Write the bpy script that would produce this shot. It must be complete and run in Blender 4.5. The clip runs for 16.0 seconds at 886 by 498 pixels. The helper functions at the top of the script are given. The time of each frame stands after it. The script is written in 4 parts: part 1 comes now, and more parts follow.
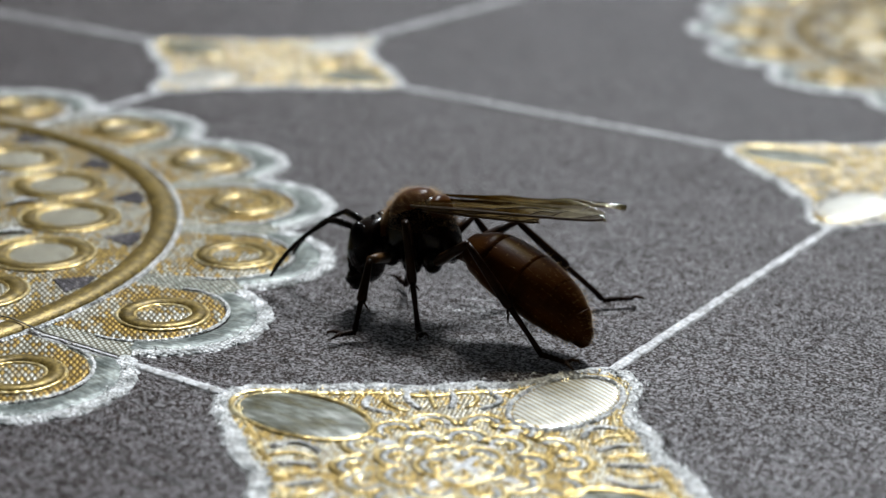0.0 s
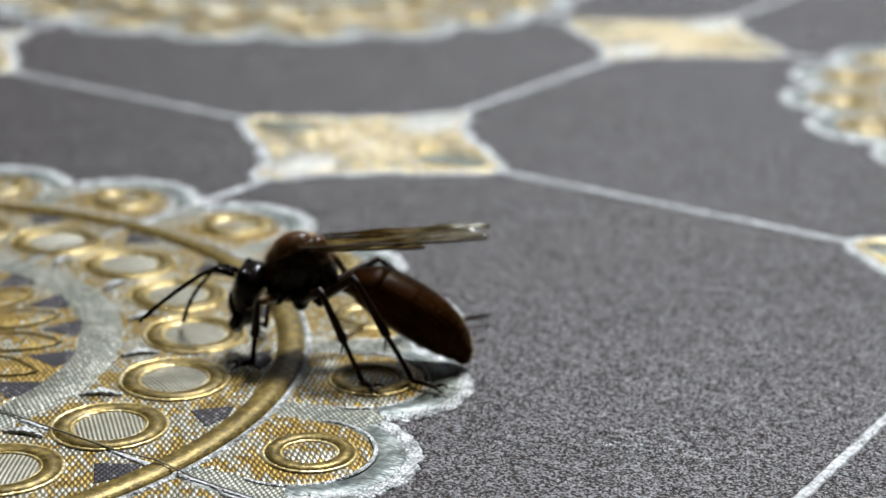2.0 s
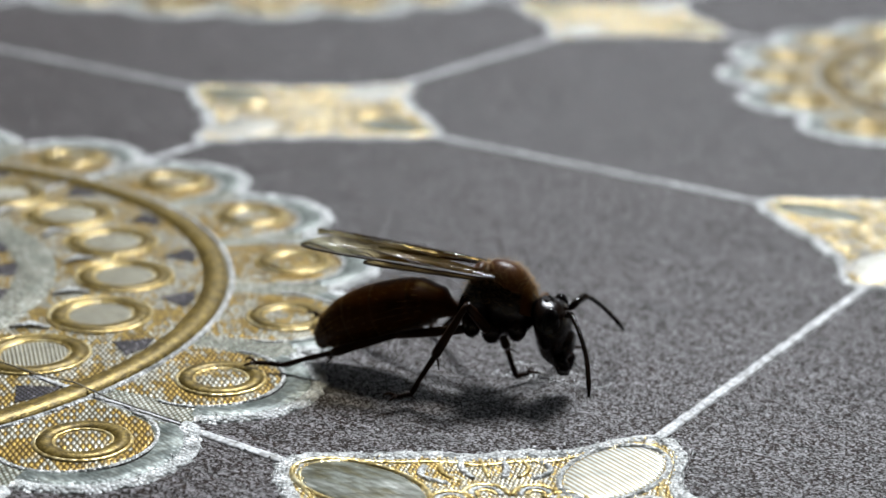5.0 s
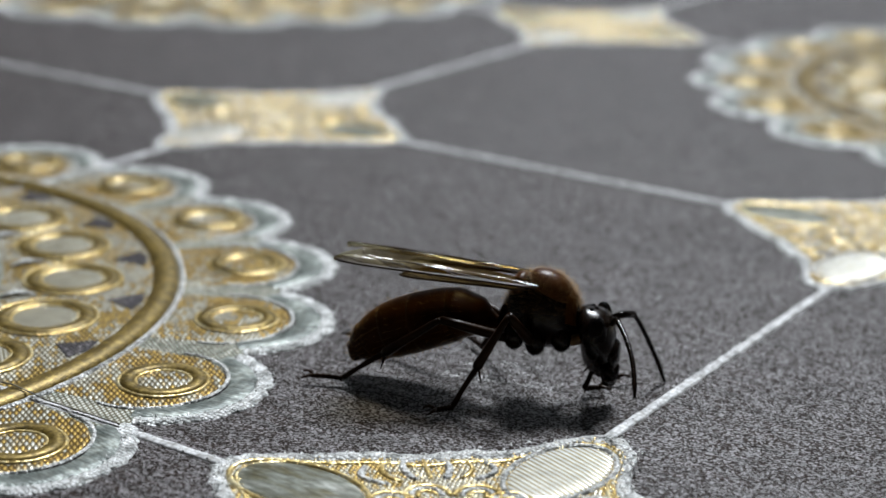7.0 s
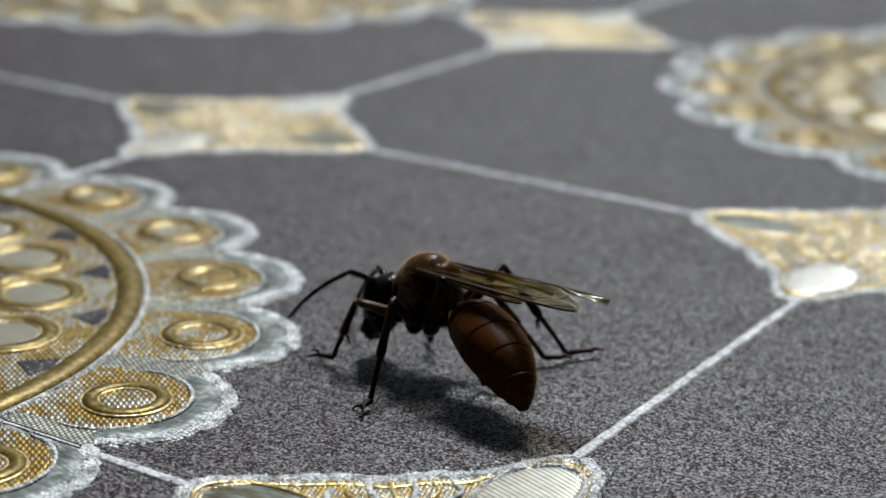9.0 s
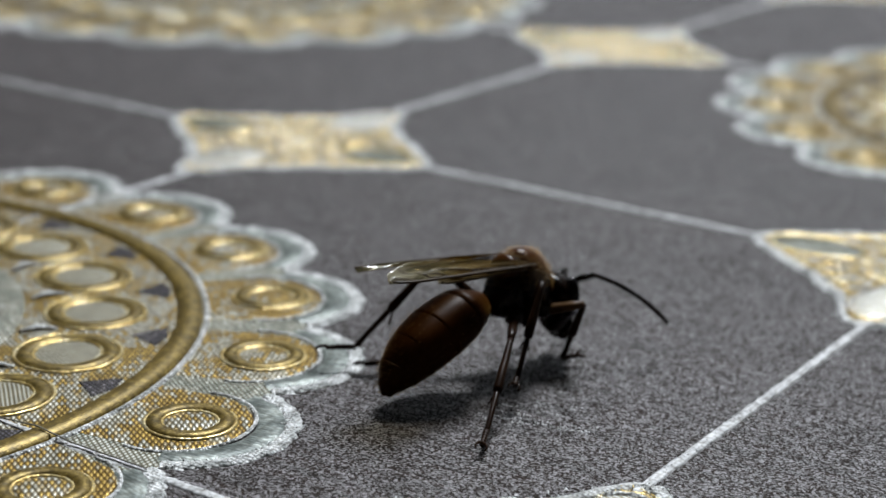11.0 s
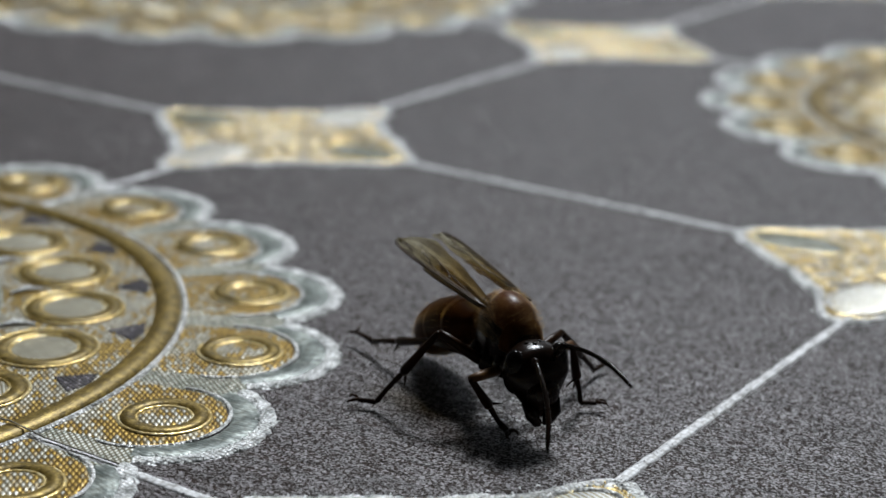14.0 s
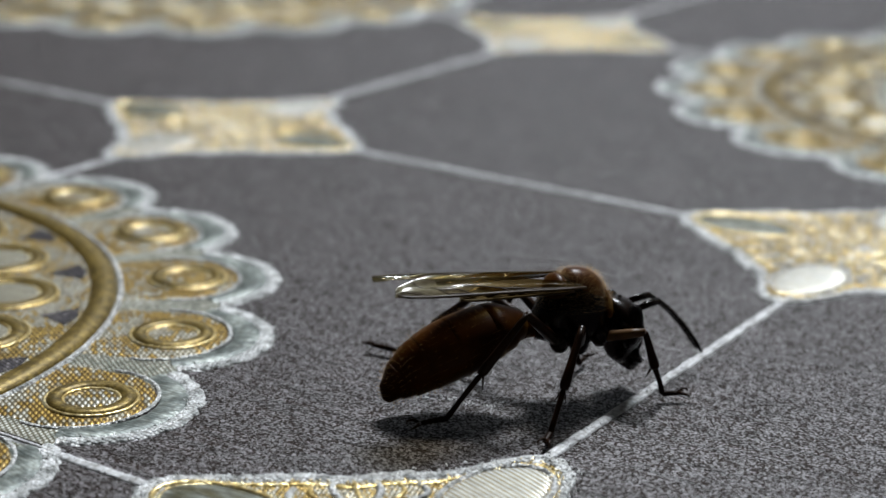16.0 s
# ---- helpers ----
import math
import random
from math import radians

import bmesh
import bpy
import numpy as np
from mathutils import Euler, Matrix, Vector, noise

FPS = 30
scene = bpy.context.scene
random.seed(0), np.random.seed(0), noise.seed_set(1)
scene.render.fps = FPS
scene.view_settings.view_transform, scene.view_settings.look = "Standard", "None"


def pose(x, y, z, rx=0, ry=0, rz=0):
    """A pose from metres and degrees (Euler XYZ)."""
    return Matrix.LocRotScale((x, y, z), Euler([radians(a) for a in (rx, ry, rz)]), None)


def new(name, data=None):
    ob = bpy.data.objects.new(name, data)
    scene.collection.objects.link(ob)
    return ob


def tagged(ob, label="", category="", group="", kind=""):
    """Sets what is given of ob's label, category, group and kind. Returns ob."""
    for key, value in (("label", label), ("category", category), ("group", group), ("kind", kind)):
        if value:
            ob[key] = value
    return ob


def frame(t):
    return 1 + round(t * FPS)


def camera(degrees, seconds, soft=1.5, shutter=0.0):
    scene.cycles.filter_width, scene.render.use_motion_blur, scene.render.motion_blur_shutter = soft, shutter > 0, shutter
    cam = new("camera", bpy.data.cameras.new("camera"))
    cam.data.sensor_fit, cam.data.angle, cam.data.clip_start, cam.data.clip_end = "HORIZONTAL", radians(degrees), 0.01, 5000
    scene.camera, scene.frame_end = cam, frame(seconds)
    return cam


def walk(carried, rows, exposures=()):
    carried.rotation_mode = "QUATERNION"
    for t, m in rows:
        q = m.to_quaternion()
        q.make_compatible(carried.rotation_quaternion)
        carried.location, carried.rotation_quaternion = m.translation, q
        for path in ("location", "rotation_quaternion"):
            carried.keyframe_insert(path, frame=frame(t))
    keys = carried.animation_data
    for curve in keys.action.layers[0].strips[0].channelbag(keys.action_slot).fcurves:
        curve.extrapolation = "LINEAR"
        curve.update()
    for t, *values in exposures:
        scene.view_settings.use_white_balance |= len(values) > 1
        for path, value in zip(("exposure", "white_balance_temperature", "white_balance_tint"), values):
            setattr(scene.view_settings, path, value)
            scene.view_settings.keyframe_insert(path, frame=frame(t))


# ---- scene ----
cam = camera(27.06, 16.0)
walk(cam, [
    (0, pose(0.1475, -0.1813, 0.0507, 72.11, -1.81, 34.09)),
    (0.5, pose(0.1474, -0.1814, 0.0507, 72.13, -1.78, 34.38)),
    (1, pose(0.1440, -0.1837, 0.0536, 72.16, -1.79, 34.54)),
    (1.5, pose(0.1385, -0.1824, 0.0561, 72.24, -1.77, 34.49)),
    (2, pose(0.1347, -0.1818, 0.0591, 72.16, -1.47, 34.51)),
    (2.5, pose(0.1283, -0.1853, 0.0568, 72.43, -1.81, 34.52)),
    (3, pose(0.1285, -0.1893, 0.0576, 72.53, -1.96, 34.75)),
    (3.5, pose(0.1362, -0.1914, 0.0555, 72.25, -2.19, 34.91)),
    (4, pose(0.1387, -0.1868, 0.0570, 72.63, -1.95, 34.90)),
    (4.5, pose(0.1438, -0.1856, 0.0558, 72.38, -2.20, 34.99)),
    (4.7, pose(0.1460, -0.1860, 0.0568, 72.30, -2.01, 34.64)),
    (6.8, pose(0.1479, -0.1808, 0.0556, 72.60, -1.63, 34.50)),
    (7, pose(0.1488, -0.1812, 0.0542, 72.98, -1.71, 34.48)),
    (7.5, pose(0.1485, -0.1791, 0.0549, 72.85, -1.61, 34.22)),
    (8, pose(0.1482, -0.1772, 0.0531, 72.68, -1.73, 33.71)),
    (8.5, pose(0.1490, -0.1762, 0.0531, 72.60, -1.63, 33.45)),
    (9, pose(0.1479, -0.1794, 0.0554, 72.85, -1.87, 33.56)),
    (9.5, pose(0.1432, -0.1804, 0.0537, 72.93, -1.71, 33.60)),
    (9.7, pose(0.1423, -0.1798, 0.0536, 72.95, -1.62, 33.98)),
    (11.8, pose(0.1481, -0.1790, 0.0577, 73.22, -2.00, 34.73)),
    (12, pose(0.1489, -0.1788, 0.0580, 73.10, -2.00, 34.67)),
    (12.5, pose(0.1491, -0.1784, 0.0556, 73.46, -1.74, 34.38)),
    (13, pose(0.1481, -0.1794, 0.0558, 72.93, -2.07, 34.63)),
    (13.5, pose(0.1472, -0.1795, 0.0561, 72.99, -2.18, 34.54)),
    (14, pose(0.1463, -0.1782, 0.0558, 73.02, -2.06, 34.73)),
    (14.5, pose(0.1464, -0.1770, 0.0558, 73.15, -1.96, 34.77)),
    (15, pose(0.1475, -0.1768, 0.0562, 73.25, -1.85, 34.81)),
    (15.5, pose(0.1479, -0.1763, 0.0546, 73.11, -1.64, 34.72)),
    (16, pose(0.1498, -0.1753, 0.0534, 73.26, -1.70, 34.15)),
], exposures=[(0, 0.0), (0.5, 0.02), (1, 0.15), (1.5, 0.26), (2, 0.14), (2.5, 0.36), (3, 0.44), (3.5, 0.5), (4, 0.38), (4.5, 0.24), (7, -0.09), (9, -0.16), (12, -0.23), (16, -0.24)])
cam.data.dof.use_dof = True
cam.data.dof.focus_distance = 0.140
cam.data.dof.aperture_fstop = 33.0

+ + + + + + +

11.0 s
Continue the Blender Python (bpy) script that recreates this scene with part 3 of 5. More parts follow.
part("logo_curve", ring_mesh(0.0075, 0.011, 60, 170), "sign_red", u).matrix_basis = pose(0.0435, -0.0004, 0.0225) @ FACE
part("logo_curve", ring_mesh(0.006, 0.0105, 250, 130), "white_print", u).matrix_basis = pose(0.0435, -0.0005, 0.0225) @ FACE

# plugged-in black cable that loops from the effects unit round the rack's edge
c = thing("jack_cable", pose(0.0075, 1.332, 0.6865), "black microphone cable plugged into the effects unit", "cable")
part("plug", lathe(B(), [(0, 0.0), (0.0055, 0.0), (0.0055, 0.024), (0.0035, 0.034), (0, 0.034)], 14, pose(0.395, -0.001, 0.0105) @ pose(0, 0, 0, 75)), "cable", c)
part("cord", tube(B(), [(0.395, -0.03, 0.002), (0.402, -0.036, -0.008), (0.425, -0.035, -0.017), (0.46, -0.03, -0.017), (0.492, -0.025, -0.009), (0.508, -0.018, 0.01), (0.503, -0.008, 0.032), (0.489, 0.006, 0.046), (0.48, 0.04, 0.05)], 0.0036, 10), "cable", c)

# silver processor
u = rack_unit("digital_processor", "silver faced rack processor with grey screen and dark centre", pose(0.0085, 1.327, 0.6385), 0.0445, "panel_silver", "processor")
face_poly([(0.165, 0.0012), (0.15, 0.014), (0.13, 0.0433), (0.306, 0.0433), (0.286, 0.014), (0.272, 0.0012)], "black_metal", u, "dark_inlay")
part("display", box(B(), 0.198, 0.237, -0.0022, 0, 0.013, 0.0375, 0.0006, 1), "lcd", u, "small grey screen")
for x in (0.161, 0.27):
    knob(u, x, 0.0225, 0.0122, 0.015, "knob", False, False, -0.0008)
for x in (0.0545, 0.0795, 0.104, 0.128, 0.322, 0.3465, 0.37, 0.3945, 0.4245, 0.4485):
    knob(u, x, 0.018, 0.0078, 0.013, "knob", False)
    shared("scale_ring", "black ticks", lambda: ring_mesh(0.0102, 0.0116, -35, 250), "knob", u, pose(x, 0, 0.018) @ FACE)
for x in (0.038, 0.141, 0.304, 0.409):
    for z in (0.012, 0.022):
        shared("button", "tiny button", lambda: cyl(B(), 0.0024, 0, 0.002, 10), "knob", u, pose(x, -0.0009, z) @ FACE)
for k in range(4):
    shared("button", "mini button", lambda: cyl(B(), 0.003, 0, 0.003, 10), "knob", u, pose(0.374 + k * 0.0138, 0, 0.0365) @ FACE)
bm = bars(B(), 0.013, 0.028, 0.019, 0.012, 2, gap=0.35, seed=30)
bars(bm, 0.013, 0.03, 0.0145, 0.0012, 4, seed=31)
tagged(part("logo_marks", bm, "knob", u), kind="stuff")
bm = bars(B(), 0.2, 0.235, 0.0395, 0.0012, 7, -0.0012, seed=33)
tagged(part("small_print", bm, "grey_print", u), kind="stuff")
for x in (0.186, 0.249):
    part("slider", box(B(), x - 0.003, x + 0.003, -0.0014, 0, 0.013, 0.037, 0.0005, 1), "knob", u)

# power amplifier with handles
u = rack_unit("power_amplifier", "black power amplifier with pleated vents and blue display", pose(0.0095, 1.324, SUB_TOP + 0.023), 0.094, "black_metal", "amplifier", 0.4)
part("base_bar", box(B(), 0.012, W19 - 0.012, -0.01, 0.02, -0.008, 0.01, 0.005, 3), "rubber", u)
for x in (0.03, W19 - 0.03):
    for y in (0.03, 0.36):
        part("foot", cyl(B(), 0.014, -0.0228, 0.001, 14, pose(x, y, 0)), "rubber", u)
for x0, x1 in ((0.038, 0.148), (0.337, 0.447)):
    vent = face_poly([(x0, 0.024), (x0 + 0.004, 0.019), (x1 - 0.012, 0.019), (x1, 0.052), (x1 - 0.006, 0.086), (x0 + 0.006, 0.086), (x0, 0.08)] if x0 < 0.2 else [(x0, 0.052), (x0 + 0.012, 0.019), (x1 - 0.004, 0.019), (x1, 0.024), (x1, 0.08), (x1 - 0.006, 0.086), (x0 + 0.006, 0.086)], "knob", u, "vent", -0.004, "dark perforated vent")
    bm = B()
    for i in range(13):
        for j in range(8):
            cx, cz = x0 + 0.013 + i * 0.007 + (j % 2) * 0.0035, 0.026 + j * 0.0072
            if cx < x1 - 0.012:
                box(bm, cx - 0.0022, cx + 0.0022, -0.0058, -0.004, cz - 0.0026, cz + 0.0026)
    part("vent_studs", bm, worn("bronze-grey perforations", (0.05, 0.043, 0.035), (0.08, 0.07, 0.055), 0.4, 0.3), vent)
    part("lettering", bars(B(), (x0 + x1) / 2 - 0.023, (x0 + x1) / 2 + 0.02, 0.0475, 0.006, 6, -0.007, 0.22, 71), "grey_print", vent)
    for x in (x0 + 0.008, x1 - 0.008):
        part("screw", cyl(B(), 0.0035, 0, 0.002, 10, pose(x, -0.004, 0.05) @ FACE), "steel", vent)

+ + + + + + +

SET TASK - The lines to transcribe begin at the line with "for curve in" and end at the line with "scene.view_settings.keyframe_insert(path, frame=frame(t))"; copy them exactly, both ends included.

EXERCISE SOLUTION -
    for curve in keys.action.layers[0].strips[0].channelbag(keys.action_slot).fcurves:
        curve.extrapolation = "LINEAR"
        curve.update()
    for t, *values in exposures:
        scene.view_settings.use_white_balance |= len(values) > 1
        for path, value in zip(("exposure", "white_balance_temperature", "white_balance_tint"), values):
            setattr(scene.view_settings, path, value)
            scene.view_settings.keyframe_insert(path, frame=frame(t))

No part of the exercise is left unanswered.